▶ **Stated problem**
Extract the lines from the first one in the records below through the line containing "from math import radians", keeping both ends and leaving out any pictures.

▼▼▼

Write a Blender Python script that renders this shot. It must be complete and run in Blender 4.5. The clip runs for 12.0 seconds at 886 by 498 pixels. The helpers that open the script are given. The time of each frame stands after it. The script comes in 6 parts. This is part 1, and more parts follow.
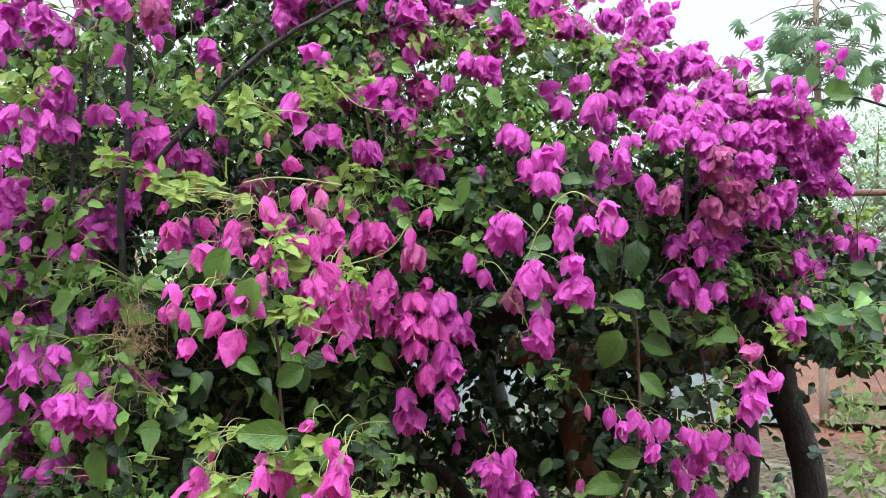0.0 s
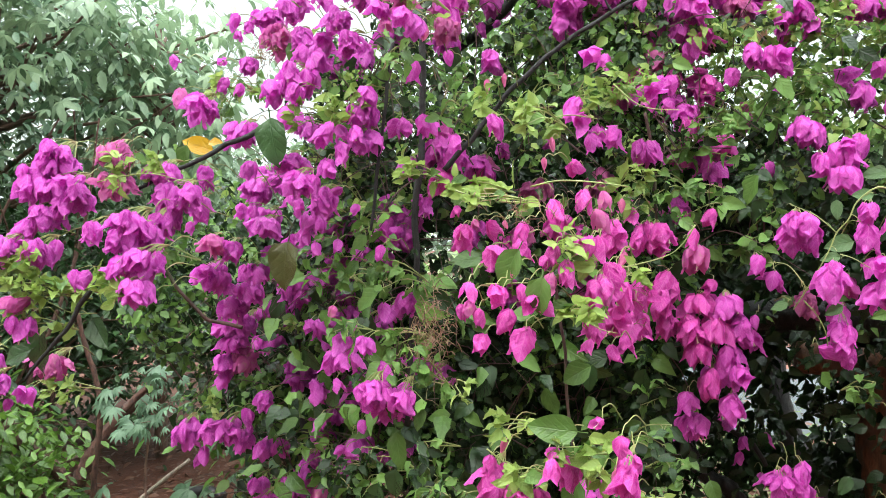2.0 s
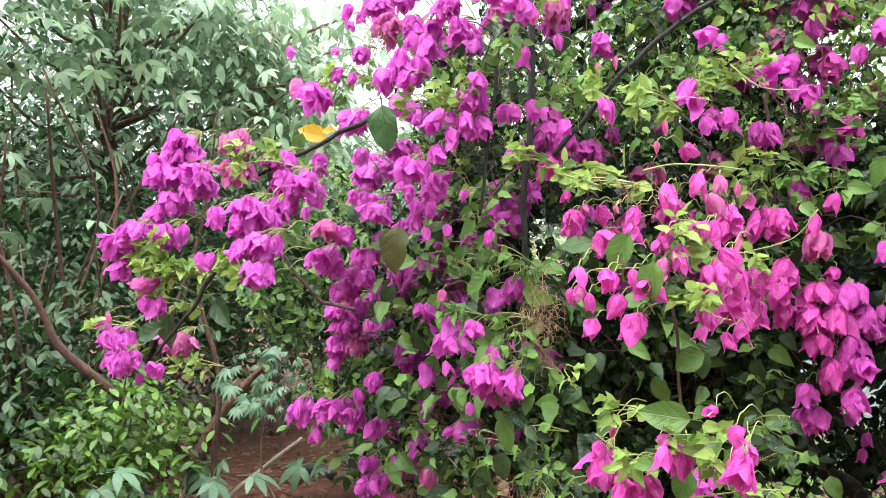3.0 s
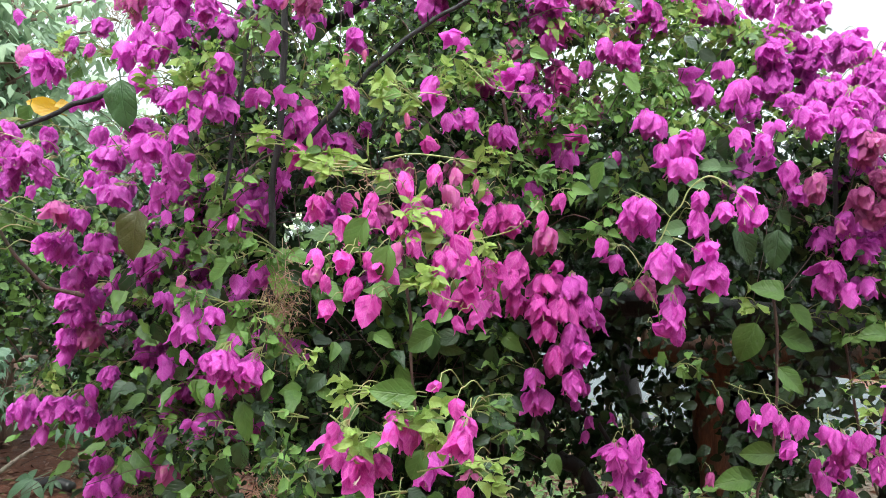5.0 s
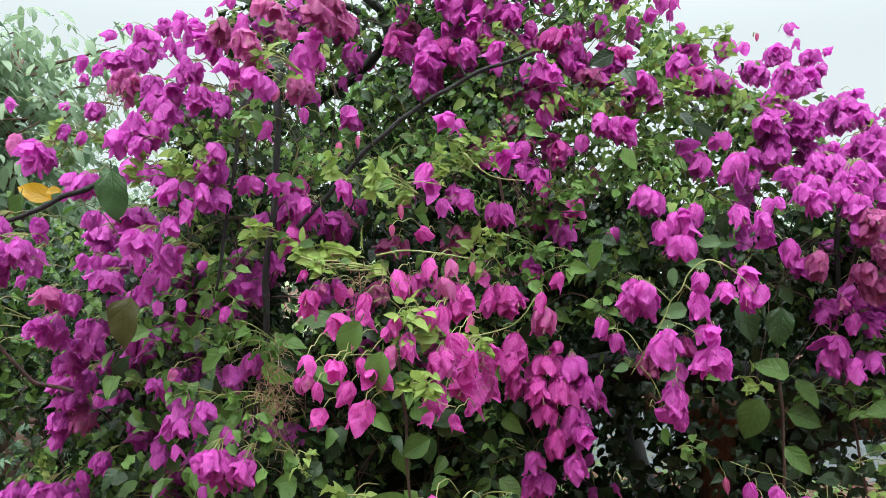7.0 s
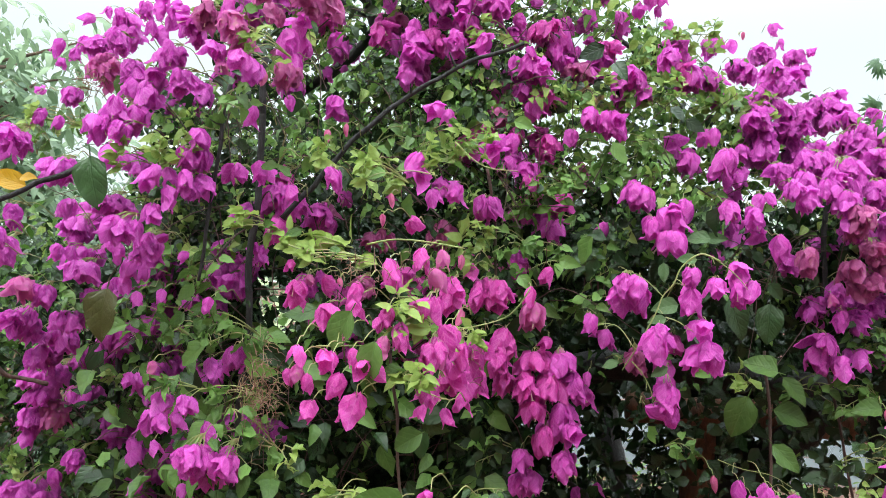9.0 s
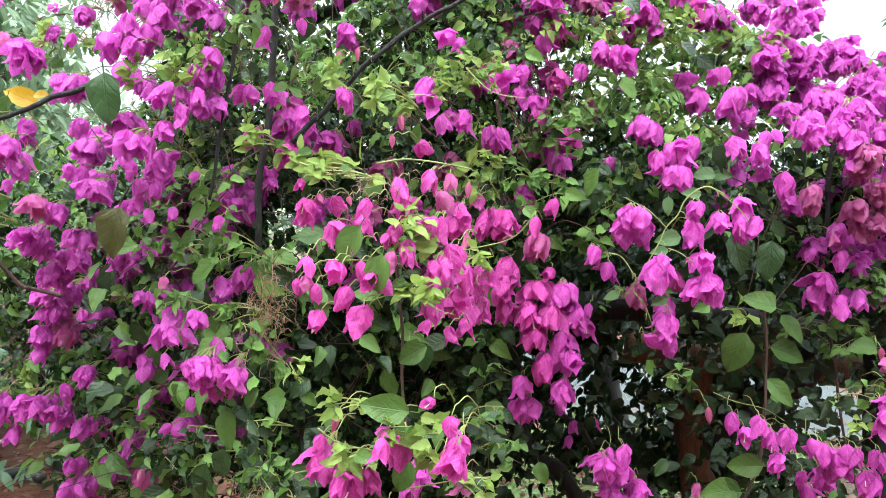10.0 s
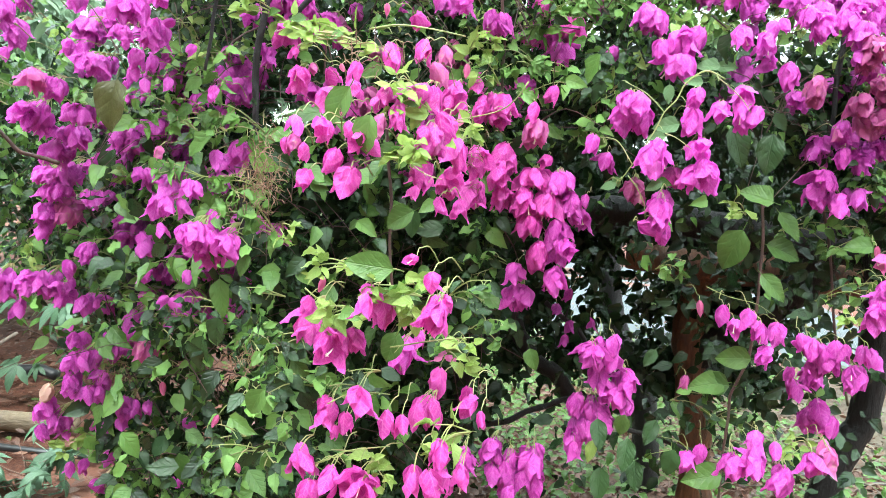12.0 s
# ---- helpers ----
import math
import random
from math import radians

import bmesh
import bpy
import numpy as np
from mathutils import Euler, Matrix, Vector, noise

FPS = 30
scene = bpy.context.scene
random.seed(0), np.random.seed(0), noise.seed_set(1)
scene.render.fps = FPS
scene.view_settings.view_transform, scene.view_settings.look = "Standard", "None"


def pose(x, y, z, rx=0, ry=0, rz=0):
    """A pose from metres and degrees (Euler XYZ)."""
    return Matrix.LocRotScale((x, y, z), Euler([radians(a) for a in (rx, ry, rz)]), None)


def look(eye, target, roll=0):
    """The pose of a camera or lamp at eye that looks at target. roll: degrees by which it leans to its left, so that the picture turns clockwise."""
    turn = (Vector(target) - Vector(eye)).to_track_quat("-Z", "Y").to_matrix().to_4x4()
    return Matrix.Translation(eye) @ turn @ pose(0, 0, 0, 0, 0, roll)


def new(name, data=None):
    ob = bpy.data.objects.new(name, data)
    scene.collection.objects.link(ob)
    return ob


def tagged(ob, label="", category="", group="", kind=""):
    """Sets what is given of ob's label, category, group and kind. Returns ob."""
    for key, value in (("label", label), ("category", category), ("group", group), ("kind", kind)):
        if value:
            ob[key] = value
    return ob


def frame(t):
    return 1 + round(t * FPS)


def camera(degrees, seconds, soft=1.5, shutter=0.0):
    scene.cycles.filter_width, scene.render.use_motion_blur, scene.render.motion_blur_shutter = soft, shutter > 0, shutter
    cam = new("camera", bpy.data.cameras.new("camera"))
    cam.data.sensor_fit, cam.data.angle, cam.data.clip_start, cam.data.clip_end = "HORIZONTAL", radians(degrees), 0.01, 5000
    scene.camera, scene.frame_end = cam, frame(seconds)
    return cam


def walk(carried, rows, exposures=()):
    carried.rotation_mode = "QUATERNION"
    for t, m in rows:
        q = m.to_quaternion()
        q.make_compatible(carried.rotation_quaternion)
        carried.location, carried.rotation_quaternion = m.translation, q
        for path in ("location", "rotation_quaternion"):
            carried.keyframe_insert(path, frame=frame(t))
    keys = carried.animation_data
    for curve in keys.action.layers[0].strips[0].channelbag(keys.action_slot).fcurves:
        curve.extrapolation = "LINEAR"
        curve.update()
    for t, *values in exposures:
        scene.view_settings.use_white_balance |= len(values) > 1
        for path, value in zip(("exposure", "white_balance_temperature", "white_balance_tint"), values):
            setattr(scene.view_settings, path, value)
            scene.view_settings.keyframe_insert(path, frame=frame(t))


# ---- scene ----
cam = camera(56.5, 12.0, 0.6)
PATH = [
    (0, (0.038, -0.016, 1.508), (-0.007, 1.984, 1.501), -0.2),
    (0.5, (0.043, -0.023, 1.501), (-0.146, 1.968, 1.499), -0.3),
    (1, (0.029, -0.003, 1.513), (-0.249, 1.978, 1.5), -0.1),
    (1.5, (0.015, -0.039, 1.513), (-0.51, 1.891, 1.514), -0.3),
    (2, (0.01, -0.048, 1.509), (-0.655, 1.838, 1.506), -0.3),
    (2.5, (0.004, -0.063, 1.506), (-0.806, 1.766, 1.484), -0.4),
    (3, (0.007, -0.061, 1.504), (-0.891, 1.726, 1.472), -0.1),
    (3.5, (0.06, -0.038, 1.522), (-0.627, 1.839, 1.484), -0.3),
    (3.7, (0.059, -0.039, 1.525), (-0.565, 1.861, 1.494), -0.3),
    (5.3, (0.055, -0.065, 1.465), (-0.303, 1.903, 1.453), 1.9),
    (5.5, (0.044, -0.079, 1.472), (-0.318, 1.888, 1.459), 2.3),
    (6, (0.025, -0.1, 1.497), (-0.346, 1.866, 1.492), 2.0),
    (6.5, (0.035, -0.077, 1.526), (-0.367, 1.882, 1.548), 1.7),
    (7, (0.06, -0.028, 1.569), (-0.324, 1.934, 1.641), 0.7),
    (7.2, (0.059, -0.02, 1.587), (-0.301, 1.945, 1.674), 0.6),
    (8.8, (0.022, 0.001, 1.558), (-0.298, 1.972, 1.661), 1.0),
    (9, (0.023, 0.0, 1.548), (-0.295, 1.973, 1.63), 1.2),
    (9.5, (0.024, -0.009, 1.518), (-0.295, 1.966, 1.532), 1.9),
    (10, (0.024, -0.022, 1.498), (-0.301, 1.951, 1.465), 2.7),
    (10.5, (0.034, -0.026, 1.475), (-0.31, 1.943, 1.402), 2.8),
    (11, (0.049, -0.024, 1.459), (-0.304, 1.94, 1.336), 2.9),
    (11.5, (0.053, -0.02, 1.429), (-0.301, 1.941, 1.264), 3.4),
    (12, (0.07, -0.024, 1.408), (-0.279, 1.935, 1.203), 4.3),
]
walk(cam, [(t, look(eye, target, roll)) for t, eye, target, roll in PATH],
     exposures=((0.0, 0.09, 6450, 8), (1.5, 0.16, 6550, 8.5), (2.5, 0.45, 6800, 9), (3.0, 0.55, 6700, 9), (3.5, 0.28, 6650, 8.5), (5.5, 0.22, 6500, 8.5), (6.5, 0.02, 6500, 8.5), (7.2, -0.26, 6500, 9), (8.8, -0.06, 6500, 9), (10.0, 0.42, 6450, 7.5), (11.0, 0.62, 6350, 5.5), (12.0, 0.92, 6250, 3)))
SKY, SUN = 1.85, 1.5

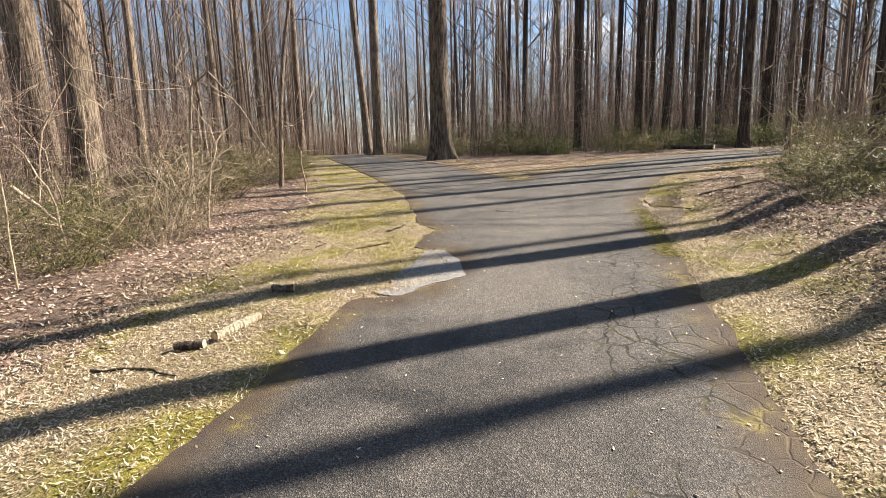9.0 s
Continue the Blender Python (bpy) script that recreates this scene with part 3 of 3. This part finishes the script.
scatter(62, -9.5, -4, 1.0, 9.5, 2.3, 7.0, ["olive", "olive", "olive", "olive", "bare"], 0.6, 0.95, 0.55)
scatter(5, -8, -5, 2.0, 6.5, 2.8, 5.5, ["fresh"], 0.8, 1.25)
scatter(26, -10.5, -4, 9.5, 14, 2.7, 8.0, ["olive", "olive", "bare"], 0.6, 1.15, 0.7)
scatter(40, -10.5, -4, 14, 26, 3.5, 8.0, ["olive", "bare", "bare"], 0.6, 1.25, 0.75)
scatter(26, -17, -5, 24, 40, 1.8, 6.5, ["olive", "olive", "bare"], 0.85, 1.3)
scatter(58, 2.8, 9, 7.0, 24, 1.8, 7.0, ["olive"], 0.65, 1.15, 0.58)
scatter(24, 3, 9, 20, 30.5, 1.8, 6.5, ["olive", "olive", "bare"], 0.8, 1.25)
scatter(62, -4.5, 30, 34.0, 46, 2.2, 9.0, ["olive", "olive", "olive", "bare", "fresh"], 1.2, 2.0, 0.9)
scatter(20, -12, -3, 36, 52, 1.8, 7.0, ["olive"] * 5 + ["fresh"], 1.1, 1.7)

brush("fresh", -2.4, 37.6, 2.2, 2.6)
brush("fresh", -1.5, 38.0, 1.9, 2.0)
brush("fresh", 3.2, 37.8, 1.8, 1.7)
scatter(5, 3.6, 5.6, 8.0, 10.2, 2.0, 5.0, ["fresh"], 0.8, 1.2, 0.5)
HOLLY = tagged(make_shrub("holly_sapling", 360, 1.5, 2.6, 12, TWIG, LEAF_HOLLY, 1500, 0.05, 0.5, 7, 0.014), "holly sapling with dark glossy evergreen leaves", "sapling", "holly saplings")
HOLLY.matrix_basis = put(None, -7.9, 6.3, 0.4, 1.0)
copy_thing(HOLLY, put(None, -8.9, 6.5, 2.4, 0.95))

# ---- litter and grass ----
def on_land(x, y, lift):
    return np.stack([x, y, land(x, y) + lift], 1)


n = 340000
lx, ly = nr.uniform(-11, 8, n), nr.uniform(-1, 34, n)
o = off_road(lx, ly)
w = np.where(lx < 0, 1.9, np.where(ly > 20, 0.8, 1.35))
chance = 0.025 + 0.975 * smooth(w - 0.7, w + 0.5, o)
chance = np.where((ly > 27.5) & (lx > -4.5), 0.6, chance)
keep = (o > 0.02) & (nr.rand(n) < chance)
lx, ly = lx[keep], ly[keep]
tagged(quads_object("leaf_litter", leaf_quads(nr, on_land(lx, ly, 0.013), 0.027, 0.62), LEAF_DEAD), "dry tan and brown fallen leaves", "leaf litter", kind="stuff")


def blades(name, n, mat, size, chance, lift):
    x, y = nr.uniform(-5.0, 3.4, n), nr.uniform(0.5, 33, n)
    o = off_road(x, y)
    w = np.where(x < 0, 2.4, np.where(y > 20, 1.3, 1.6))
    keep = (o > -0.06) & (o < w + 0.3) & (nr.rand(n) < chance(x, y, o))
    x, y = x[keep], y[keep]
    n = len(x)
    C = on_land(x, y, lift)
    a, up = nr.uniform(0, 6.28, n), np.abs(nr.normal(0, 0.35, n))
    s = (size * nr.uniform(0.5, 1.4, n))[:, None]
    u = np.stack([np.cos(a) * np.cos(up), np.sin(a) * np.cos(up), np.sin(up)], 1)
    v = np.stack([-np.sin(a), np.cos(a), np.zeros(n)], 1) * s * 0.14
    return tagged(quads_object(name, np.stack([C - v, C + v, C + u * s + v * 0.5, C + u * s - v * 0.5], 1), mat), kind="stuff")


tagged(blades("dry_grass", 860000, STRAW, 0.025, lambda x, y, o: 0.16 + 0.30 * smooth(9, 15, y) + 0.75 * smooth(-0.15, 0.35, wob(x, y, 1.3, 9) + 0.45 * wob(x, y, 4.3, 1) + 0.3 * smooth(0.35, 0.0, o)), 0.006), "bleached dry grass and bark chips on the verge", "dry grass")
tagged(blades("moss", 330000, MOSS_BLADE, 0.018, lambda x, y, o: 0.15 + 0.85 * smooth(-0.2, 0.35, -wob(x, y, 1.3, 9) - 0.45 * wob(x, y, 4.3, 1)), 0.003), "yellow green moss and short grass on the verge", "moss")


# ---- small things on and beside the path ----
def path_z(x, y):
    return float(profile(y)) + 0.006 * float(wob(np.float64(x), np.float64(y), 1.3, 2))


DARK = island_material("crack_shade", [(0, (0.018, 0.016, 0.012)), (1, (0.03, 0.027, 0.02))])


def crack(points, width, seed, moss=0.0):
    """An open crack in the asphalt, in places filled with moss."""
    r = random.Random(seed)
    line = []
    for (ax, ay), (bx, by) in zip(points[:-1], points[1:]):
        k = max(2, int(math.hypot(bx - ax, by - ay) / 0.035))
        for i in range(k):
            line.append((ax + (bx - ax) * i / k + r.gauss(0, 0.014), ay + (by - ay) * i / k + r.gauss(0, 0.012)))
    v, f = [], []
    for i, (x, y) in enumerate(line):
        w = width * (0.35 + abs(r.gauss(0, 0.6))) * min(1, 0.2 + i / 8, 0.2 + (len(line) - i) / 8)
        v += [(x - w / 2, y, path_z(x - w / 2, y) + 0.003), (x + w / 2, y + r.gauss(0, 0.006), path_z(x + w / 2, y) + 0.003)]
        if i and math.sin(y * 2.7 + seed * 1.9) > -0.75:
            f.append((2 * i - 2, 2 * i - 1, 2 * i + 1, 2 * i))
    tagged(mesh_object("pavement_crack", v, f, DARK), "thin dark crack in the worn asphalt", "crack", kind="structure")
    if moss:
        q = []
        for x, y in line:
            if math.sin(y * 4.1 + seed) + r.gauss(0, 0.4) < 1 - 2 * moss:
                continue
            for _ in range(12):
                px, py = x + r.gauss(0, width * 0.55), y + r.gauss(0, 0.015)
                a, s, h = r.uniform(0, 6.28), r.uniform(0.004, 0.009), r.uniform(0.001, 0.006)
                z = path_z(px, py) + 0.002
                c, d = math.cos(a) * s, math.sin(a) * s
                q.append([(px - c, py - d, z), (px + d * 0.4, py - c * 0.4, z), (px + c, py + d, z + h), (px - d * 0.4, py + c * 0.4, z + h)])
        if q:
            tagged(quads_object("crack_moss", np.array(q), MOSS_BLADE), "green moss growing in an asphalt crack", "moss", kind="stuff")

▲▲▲

▶ **Answer in full**
Write a Blender Python script that renders this shot. It must be complete and run in Blender 4.5. The clip runs for 12.0 seconds at 886 by 498 pixels. The helpers that open the script are given. The time of each frame stands after it. The script comes in 6 parts. This is part 1, and more parts follow.
0.0 s
2.0 s
3.0 s
5.0 s
7.0 s
9.0 s
10.0 s
12.0 s
# ---- helpers ----
import math
import random
from math import radians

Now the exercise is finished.